1. What challenges or limitations can organoids help overcome?
The high predictive value combined with its scalability ensure that organoid technology has the potential to revolutionize the classical drug development process. ±90% of new cancer drugs fail in clinical trials, and at least in part, these high attrition rates can be explained by a limited understanding of which patients will respond, and which patients will not. Drugs are therefore often not tested in the optimal population of patients, causing drugs to fail.
Organoids can help overcome this, by allowing largescale drug- and model testing, aka preclinical trials in a dish. By testing drugs in hundreds of clinically representative and well characterized models we can learn so much about which patients respond, which do not, and how to recognize them. Deepening our understanding of mechanism of action and accompanying biomarkers will make a great difference in the near future.

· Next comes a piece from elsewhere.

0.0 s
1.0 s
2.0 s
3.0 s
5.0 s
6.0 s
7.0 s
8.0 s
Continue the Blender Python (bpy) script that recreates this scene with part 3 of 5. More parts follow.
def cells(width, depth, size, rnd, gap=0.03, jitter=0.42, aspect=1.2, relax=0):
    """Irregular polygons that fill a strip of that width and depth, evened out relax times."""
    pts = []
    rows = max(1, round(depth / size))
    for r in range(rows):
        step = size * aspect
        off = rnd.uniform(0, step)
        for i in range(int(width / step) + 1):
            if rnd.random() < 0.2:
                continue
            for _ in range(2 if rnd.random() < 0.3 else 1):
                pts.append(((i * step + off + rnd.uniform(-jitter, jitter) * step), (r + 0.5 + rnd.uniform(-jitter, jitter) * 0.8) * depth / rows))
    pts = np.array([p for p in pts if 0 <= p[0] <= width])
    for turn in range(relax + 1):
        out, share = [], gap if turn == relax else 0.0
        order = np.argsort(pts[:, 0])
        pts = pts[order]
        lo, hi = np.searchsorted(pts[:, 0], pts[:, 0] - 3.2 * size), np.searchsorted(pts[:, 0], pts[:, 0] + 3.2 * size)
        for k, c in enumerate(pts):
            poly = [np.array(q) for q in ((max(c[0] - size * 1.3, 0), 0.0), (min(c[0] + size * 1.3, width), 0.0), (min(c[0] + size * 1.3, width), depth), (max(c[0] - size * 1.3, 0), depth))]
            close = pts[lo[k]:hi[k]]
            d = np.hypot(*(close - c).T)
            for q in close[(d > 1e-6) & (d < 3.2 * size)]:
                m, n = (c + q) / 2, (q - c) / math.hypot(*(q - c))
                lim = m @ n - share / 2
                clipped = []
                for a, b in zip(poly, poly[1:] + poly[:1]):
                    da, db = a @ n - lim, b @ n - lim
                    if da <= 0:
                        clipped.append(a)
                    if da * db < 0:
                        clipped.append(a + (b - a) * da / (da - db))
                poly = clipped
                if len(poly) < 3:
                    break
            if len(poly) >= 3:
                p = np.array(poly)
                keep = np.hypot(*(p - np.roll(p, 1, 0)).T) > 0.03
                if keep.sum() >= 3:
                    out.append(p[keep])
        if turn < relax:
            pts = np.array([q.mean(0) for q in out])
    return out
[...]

2. Could you briefly explain what organoids are, why they are so important, and how they differ from traditional cell cultures?
Organoids are advanced 3D cellular structures that we grow in the lab, established from adult stem cells (in case of tumor organoids, from tumor stem cells), and when kept and used in the right conditions and with the right expertise, are clinically translational models that we can use to model drug responses from patient to patient.
In contrast to traditional cell cultures, organoids highly resemble the original patient tumor, and drug responses found in vitro therefore mimic those observed in the clinic. This makes organoids great avatars for drug developmental purposes: we can predict if a drug will be efficacious, how it does so, and in which patients.
3. What does precision medicine mean to you and how are organoids being utilized in precision medicine?
Precision medicine to me is not only about treating each patient with the best drug available to them. It is also about identifying already in the drug development phase who will and who will not benefit from any novel drug when it enters the clinic.
Organoids can play a vital role in that, as they are models that can accurately predict clinical drug responses in a relatively fast and cheap way. By improving the preclinical pipeline, by including large scale ‘preclinical trials’ in organoids and by subsequentially running more targeted clinical trials, by including more patients that actually have a chance of success, organoids can revolutionize the drug development pipeline.
4.What organoid solutions/technologies does Crown Bioscience offer to help with the precision medicine workflow?
As a global CRO in oncology space, we aim to develop models to recapitulate each and every patient in a dish, providing drug developers with a platform that allows fast and accurate understanding of drug responses throughout the patient population. We have built large biobanks of thoroughly characterized models - approximately 1000 models over 22 tumor types – primary, metastatic, recurrent, resistant; and where resistance models are unavailable, we genetically engineer them ourselves.
These models are available for studying cancer biology at any level. Recent developments of assay upscaling now allows therapy testing in hundreds of organoid models in timespans of weeks, instead of months to a year when testing in classic models. Bioinformatic analysis then allows the identification of predictive biomarkers.
Organoids also allow a deep dive into drug mechanisms of action, for example using high content imaging analysis. Organoid cells closely resemble the ones present in the tumor, including growth factor receptor expression levels and recycling, pathway sensitivities, etc. Therefore, they make great tools for understanding how drugs are affecting actual tumor cells. They also are also amenable to complex co-culture setups, where the interaction between tumor cell, the microenvironment and the immune system can be modelled.
5. How do organoids integrate with other tools and systems used in precision medicine?
As a rule of thumb, I would say any technology used to study patient tumor samples can also be used and of value when studying organoids. We generally do a very deep characterization of all our organoid models, including RNAseq, whole exome sequencing and HLA genotyping, and we have started to implement proteomics analysis as well. Using targeted approaches, organoids are amenable for staining, spatial biology, and flow cytometry analysis.
Something where organoids as a preclinical model are unique in is that they are also available for matched normal tissues. This poses great opportunities for example in neoantigen identification and validation, but also in testing for on- and off-target effects, particularly important in antibody discovery pipelines.
6. Where do you see organoid technology in the next 5-10 years?
First off, I think the scale of organoid studies will increase and increase, and study timelines and costs will decrease along. Organoids will increasingly replace 2D cell lines in early drug discovery, even in large-throughput screens, as the increased predictivity will weigh up against the added costs.
The industry is increasingly adopting organoids into their pipelines, and it will become common practice to test drugs on large patient-derived organoid panels, before moving to in vivo studies, or even directly into clinical trials. The FDA Modernization Act, in allowing to move into clinical trials based on sufficient in vitro data, already paved the way for this. Lastly, complex co-culture capabilities will keep increasing over the years, with more cell types and complexity bringing the models closer to understanding every aspect of tumor biology.